Taylor’s setup is downstairs; I am upstairs. Taylor’s office is very clean and organized. Mine is not.
The great thing about this setup is how much it helps complement our other job: as parents. Often, the day will go something like this:
Taylor: “Do you have any meetings this afternoon?”
Luke: “Looks like my last meeting ends at 1”
Taylor: “Can you pick up the girls from dance at 3:45? I have a call until 4”
Luke: “Sure, thats fine.”
Boom! Ok, that isn’t very climactic, but compared with how challenging things were before, it just makes so many things so much easier. Then, If I need to, I can add an extra hour on before or after the workday to keep things balanced.
Also, it is just 1/2 mile walk to Rosie’s school, so walking to school with her in the mornings is often one of the highlights of the day.
Work Life Balance
Increasingly important has been the drive for work/life balance for me. Taylor often says I have an “Interest based attention span”, and I have a ton of interests. But if I go too far with one of those interests, other things seem to go off the rails. Let me explain.
Here are the key elements:
- Professional Life: Work
- Emotional Life: Time to be happy, be sad, and everything between
- Spiritual Life: Church, time for prayer
- Social Life: Time with friends, family
- Mental Life: Time to read, grow as a person
- Physical Life: Working out, getting the blood flowing.
Ok, that list doesn’t come from any doctor or a book. It’s 100% just Luke making this stuff up.
There are different seasons in life, but if there isnt a little bit of time to fill each of those proverbial “buckets”, I’m not my best self. So here are the ways each bucket gets filled:
For work, I wake up and do continuing ed in the mornings. This world of IT is still fascinating, and there are so many fun things to learn.
At home, I value laughter when we can. Also, the ability to laugh at oneself; this part I learned from Taylor, but allowing the kids to laugh and poke fun at how much I love to sneak some of the kids candy can make for special moments.
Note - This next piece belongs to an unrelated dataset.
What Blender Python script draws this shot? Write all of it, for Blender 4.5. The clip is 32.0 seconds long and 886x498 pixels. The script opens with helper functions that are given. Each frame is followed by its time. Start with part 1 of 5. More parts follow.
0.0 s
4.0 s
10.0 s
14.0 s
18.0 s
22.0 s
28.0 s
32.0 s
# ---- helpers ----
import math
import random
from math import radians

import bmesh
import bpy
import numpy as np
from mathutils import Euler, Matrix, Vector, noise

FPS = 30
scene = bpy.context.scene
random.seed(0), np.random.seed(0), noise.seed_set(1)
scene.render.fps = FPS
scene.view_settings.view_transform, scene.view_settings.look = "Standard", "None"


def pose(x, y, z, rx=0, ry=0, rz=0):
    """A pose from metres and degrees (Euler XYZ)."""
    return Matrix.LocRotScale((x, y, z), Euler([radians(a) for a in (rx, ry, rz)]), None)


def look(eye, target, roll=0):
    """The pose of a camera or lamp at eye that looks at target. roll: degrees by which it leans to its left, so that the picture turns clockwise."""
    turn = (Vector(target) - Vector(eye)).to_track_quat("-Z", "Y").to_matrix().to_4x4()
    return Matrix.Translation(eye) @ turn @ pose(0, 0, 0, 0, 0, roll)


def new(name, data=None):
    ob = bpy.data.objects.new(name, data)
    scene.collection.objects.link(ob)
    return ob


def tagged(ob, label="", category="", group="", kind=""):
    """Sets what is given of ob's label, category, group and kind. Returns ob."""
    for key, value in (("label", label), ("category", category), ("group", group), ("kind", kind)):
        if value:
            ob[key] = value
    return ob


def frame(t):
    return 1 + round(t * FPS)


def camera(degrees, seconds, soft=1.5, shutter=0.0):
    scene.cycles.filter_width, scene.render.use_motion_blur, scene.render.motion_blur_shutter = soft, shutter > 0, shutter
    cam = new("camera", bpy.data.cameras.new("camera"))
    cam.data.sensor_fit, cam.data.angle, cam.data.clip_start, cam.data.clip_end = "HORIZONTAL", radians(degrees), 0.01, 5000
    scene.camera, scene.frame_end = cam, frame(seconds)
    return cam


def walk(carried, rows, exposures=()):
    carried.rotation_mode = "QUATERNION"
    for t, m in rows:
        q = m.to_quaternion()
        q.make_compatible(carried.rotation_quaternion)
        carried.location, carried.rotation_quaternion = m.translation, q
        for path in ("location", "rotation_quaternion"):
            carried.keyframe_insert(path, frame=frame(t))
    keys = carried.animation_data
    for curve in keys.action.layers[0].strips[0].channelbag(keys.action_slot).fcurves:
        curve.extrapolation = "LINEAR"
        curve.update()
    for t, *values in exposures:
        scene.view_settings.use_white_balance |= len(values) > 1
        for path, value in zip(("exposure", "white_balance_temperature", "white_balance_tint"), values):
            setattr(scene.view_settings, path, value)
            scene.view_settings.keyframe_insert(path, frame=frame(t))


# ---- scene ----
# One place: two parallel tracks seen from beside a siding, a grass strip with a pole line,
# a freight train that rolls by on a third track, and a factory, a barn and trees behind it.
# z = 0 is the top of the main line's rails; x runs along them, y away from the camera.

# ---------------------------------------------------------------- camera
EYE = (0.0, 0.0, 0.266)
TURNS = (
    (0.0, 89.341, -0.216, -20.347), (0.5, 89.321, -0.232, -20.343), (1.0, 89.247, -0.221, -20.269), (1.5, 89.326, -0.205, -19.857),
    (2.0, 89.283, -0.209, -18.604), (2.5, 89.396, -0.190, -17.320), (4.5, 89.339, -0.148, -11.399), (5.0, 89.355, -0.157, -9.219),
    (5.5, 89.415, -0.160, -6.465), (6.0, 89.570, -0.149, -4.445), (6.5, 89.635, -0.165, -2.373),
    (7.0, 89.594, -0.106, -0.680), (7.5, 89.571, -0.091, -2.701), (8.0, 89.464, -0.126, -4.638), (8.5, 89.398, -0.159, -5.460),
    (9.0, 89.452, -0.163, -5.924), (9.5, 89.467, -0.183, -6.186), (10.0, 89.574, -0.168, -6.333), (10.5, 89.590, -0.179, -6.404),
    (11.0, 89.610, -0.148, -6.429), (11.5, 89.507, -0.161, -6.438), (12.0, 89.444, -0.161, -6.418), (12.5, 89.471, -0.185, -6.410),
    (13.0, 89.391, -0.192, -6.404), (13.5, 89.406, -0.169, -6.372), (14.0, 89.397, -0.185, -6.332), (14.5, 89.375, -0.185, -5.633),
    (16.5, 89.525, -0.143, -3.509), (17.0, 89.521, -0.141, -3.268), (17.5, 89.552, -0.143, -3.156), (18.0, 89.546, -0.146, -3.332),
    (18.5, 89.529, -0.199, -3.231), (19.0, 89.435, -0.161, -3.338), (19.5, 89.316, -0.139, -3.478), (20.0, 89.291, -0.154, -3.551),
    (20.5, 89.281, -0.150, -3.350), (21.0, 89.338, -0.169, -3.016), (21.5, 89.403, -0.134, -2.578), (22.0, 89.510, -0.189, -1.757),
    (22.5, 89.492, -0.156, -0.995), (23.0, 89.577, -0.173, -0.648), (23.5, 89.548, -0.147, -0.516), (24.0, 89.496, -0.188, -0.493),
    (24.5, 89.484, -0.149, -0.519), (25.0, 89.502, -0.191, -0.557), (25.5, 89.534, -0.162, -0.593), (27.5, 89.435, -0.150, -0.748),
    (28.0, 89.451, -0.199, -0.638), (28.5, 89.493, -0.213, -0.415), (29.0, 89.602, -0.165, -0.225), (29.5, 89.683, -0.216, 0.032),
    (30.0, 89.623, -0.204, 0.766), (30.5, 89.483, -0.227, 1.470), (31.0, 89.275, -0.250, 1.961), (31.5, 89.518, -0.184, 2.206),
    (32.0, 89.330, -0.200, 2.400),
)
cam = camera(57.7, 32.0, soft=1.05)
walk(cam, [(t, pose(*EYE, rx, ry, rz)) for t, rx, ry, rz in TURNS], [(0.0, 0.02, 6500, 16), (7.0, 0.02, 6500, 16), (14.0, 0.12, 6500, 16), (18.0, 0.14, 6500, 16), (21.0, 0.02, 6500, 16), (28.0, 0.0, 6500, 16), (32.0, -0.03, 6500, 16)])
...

Time being sad is also ok.
At Church, I am on the prayer team. We get a list of about 80-100 things to pray for each week, for people in the church. Also, I am teaching a class at our church right now as part of our Wednesday night “Connections” classes. Listening to worship music throughout the week totally fills this bucket too.
Taylor keeps us busy socially; marrying her was the smartest things I could have done in life. This bucket gets filled with weekend trips, date nights, and pickleball, which I am going to pick up a little more now that the weather is getting warm.
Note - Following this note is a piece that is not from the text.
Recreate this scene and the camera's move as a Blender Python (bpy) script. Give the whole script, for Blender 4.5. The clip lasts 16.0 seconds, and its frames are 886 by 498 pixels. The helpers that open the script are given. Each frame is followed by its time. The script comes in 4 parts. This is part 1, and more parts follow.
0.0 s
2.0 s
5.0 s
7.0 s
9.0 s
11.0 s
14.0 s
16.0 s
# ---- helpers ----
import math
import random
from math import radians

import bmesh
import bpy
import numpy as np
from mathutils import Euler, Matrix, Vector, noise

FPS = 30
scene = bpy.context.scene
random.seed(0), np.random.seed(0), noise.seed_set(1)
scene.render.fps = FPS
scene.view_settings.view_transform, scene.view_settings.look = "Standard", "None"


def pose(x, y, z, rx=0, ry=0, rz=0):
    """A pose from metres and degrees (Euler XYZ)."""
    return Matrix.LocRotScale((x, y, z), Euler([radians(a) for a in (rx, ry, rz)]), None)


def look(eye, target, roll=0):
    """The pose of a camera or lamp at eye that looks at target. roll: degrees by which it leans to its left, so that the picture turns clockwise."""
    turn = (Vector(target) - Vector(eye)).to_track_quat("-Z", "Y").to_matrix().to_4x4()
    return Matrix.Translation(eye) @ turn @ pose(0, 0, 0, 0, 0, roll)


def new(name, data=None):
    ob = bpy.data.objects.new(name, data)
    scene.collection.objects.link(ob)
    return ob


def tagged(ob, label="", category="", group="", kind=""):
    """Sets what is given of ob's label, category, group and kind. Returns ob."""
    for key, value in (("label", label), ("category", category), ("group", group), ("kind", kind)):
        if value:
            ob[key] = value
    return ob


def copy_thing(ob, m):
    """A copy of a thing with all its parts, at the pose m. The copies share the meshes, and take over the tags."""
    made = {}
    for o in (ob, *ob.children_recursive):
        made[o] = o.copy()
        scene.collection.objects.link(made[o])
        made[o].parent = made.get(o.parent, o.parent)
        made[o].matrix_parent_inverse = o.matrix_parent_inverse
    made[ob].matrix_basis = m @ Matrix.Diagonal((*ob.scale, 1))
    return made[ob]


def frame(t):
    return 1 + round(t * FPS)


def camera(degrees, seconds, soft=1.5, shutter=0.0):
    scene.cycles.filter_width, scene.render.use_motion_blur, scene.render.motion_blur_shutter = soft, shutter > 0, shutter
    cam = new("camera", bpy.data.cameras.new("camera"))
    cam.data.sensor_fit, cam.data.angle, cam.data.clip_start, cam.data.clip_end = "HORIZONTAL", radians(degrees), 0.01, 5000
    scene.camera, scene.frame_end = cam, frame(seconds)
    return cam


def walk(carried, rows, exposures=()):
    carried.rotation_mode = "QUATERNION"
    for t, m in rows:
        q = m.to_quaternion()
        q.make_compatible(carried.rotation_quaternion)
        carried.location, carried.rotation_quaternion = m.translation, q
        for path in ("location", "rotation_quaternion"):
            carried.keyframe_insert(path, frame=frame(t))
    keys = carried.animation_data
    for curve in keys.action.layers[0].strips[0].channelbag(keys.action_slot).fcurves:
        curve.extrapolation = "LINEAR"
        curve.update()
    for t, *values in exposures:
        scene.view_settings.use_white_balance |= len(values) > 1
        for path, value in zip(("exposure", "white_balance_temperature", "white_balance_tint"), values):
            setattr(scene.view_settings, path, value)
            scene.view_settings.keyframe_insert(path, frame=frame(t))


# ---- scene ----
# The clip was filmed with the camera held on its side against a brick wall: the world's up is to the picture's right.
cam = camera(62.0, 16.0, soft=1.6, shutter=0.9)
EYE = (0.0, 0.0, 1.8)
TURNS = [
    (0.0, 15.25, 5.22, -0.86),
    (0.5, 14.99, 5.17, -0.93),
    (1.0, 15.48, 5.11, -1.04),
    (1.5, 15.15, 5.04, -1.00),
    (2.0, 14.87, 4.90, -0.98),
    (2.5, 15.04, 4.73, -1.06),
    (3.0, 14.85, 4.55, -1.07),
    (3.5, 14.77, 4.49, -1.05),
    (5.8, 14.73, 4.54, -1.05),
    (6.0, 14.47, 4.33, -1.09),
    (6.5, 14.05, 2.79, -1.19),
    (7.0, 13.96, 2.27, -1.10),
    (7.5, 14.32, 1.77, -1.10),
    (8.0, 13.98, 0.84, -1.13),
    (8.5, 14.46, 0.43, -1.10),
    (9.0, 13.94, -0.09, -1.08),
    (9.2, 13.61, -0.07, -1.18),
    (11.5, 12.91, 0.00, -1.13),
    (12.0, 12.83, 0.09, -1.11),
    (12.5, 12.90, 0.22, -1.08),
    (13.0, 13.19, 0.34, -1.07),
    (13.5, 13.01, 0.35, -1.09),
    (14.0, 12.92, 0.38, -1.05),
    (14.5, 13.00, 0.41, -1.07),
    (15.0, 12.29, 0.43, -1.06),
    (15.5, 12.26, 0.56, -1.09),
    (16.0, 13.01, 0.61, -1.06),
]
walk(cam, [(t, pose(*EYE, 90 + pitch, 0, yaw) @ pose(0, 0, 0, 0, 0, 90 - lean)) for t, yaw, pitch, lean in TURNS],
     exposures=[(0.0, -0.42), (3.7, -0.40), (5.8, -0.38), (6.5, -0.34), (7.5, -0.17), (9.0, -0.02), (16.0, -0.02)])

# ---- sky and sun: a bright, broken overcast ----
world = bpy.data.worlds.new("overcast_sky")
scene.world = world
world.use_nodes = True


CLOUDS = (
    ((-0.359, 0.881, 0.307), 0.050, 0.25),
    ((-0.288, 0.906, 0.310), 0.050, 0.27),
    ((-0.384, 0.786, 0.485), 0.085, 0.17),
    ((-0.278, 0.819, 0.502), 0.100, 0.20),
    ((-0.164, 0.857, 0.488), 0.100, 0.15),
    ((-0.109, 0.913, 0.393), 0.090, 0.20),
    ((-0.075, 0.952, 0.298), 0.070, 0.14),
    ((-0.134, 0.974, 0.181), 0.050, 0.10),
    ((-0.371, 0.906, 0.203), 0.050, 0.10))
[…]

Mental life is a way to keep grinding the axe. This can be reading, or anything else that tickles my fancy. Taylor calls this the “things I obsess about”. It is the way I stay curious, maybe even a little weird. Listening to podcasts while doing yardwork is an example.
Physical life is just a way to take care of my body. Don’t eat junk food, exercise a few times a week, drink water, sleep good. During the work day, I may slip in a 30 minute run; or some quick yoga moves to stretch my body that tends to sit in a chair all day.
Not every week includes all of the elements, and sometimes there are tradeoffs: more exercise some months, more work some months, more social time some months. But I loosely try and tend to each area of life just as a normal rhythm, and without it, I start to feel restless.
Anyways, thank you for coming to my Ted Talk.